National leader Christopher Luxon says an upcoming European Parliamentary trip is "really important" and will help politicians build international relationships.
Speaker Trevor Mallard and National MP Judith Collins are leading a delegation of MPs who are travelling to Europe to help smooth the path for New Zealand's free trade agreement with the European Union.
The party will leave the country shortly after the Budget on May 19 and visit Crete, Athens, Rome, Warsaw, Brussels and Dublin. The MPs will also receive security briefings on the Ukraine invasion.
The trips have been criticised in the past with accusations they are unnecessary, tax-payer funded perks for already wealthy politicians.
It's a sentiment shared by ACT which has turned down the offer for two of its members to join, saying the trip has no clear purpose.
"These tours are expensive and it’s taxpayers who pick up the bill," ACT whip Brooke van Velden told the NZ Herald.
"It would be especially inappropriate to go on a taxpayer-funded junket without a clear policy purpose when debt and inflation are at record highs and Kiwis are feeling the pinch."
But speaking with AM on Wednesday, Luxon said the trip plays a key role for New Zealand commercially.
"Every year there is a speaker's tour and in this case they're going to Europe.

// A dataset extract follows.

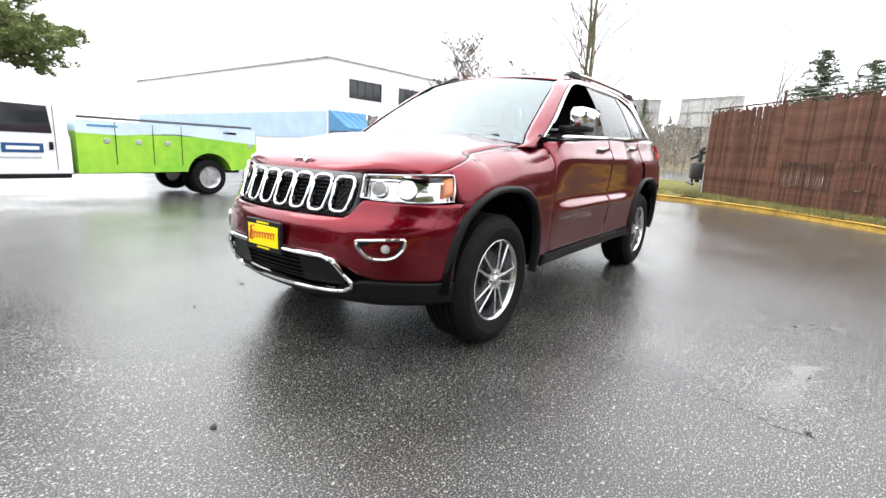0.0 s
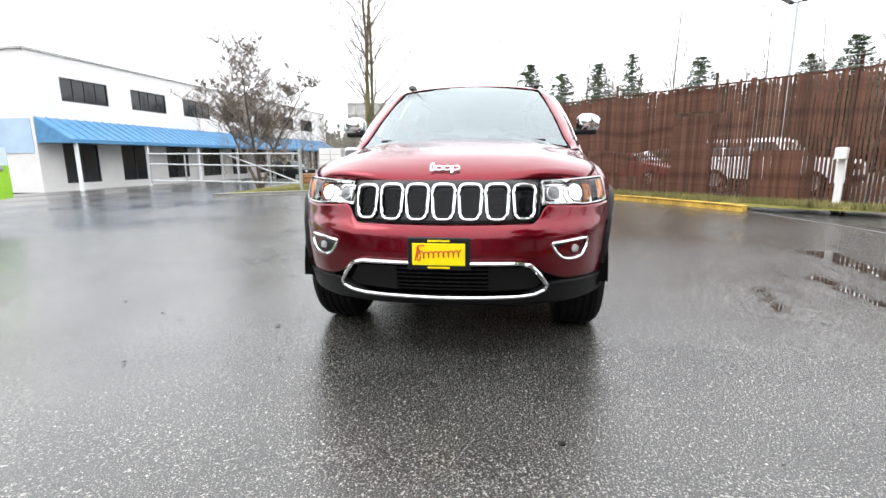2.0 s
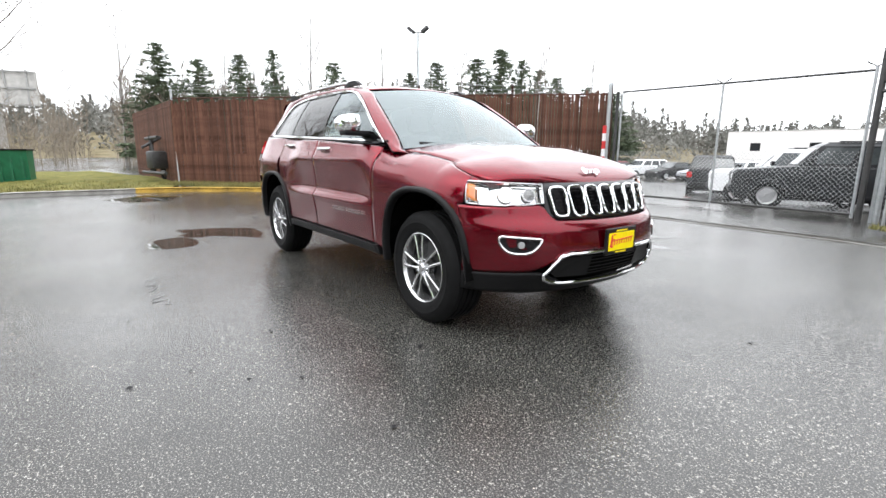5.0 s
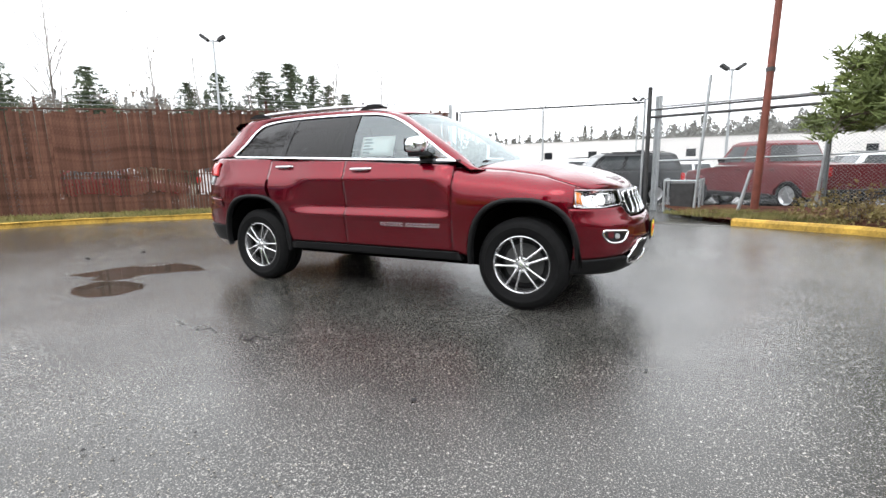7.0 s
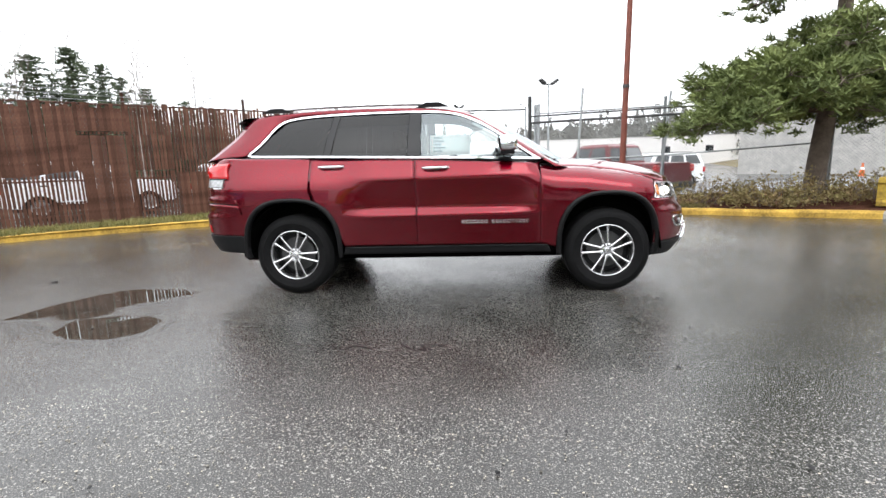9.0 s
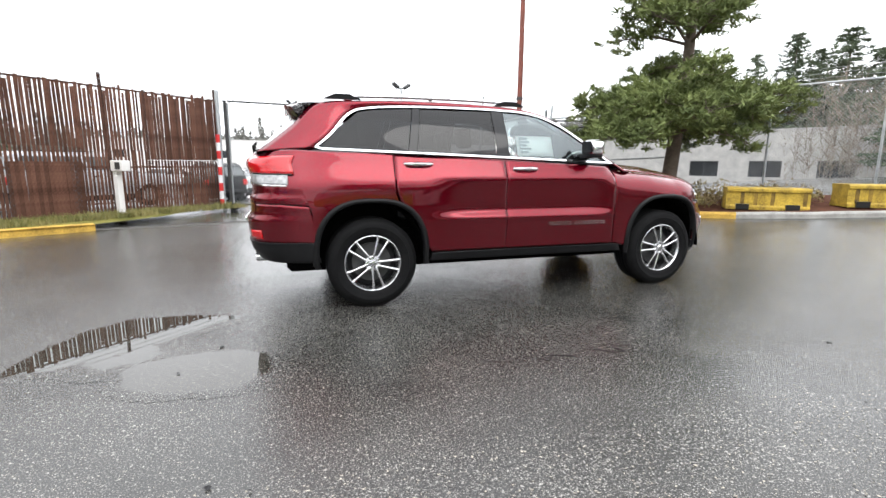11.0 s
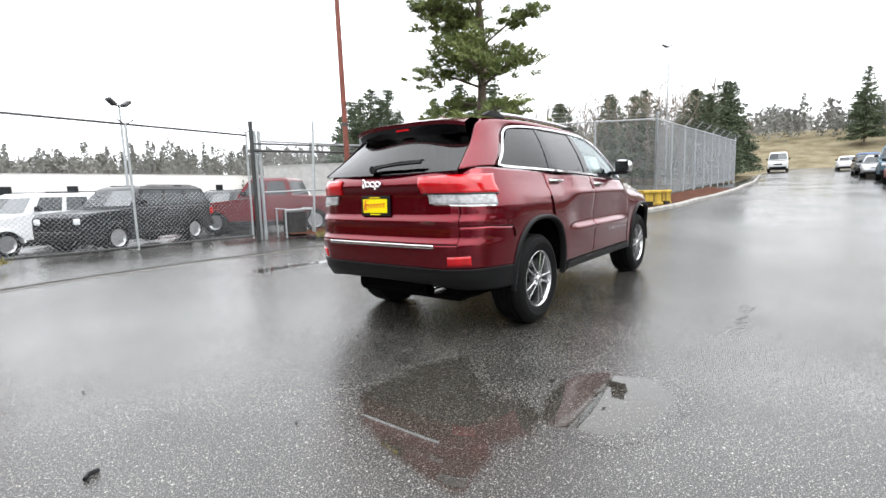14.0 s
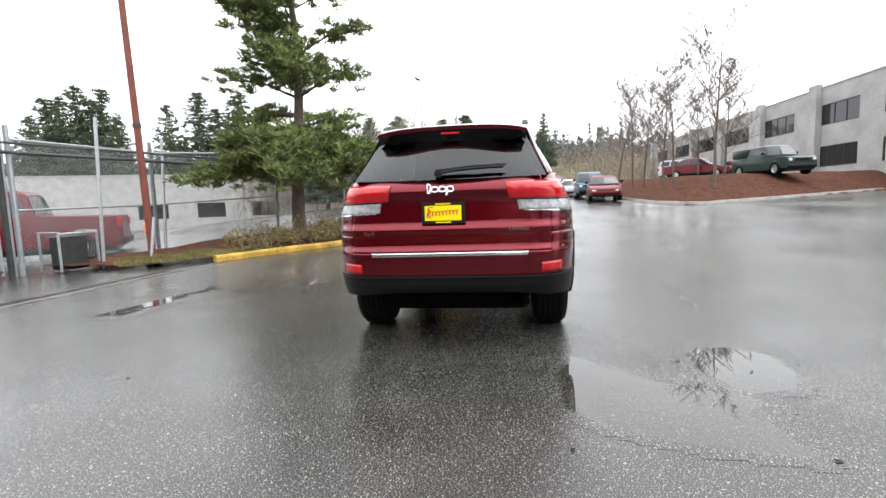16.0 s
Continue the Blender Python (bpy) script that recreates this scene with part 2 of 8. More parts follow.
# ---------------------------------------------------------------- ground
def asphalt():
    """Wet coarse asphalt: stones of many tones in dark binder under a broken film of water.
    The mesh attribute "depth" says where water stands over the stones."""
    m = bpy.data.materials.new("wet_asphalt")
    m.use_nodes = True
    n, l = m.node_tree.nodes, m.node_tree.links
    b = n["Principled BSDF"]
    co = n.new("ShaderNodeTexCoord")

    def tex(kind, scale, detail=3):
        t = n.new(kind)
        t.inputs["Scale"].default_value = scale
        if "Detail" in t.inputs:
            t.inputs["Detail"].default_value = detail
        l.new(co.outputs["Object"], t.inputs["Vector"])
        return t

    def ramp(src, *stops):
        r = n.new("ShaderNodeValToRGB")
        e = r.color_ramp.elements
        e.remove(e[1])
        for k, (p, c) in enumerate(stops):
            stop = e.new(p) if k else e[0]
            stop.position, stop.color = p, (*c, 1) if isinstance(c, tuple) else (c, c, c, 1)
        l.new(src, r.inputs[0])
        return r.outputs[0]

    def mixed(kind, fac, a, c):
        x = n.new("ShaderNodeMix")
        x.data_type, x.blend_type = "RGBA", kind
        for i, v in ((0, fac), (6, a), (7, c)):
            if isinstance(v, (tuple, float)):
                x.inputs[i].default_value = v
            else:
                l.new(v, x.inputs[i])
        return x.outputs[2]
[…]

We are trying to do an EU free trade agreement with the Europeans at the moment.
"It's really important from a parliamentarian point of view. Parliamentarians [need to have] people to people contacts up there in Europe as part of a broad set of negotiations."

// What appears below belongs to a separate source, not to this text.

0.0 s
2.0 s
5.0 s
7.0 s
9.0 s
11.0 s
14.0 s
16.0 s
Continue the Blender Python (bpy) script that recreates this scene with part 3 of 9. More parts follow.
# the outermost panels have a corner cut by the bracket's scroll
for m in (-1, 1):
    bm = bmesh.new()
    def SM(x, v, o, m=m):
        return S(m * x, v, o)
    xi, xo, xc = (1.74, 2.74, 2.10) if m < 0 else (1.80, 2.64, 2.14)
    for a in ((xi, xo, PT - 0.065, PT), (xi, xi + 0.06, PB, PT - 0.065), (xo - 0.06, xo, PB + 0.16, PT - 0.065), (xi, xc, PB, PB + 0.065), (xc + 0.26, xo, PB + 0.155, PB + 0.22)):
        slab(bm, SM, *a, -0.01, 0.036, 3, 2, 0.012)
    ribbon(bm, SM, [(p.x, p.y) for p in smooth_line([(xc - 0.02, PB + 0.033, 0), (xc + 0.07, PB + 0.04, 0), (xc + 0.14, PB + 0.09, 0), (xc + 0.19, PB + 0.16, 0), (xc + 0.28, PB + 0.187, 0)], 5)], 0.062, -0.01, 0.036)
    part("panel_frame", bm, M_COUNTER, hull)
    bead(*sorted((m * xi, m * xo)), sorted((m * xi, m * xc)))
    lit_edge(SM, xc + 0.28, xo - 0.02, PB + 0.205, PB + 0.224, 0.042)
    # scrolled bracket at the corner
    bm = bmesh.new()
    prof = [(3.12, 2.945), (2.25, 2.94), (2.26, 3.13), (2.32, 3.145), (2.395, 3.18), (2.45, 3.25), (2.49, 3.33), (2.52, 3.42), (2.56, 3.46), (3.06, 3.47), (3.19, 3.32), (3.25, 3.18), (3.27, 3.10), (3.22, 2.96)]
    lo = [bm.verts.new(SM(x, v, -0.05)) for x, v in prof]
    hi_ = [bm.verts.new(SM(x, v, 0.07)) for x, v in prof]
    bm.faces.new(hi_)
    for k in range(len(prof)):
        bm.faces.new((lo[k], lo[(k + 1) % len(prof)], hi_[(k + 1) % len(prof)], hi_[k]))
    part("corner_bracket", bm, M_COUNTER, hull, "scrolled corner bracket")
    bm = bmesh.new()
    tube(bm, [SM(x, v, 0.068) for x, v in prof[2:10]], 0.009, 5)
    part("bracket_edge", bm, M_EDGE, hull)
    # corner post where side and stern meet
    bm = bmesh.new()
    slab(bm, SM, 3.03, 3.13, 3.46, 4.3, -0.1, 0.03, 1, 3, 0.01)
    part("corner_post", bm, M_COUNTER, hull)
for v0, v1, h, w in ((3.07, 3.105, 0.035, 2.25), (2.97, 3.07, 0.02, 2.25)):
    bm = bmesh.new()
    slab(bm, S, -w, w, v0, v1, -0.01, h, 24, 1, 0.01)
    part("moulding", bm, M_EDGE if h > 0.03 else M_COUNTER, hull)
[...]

Luxon said National decides who goes on the trip via a caucus vote - in this case the MPs are Collins and agriculture spokesperson Barbara Kuriger.
"Fundamentally I don't think it is a bad thing. These parliamentarians need to build relationships, it helps us commercially and I think it's important," Luxon said.
Mallard seemed to agree, telling the Herald the trip will play a key role in trade agreement negotiations.
"It is the first delegation since 2019, and there was a lot of discussion about Europe being the priority because of the FTA.
"It is the biggest thing that parliamentarians will be involved in that affects New Zealand probably for the next five years.
"It is in the interest of every New Zealander that we have a successful free trade agreement," he told NZME.
Prime Minister Jacinda Ardern has just returned from her first international trip since the pandemic began.
The Prime Minister, her fiancé Clarke Gayford, Trade Minister Damien O'Connor, ministry officials, a 12-strong business delegation and members of the media travelled to Singapore and Japan.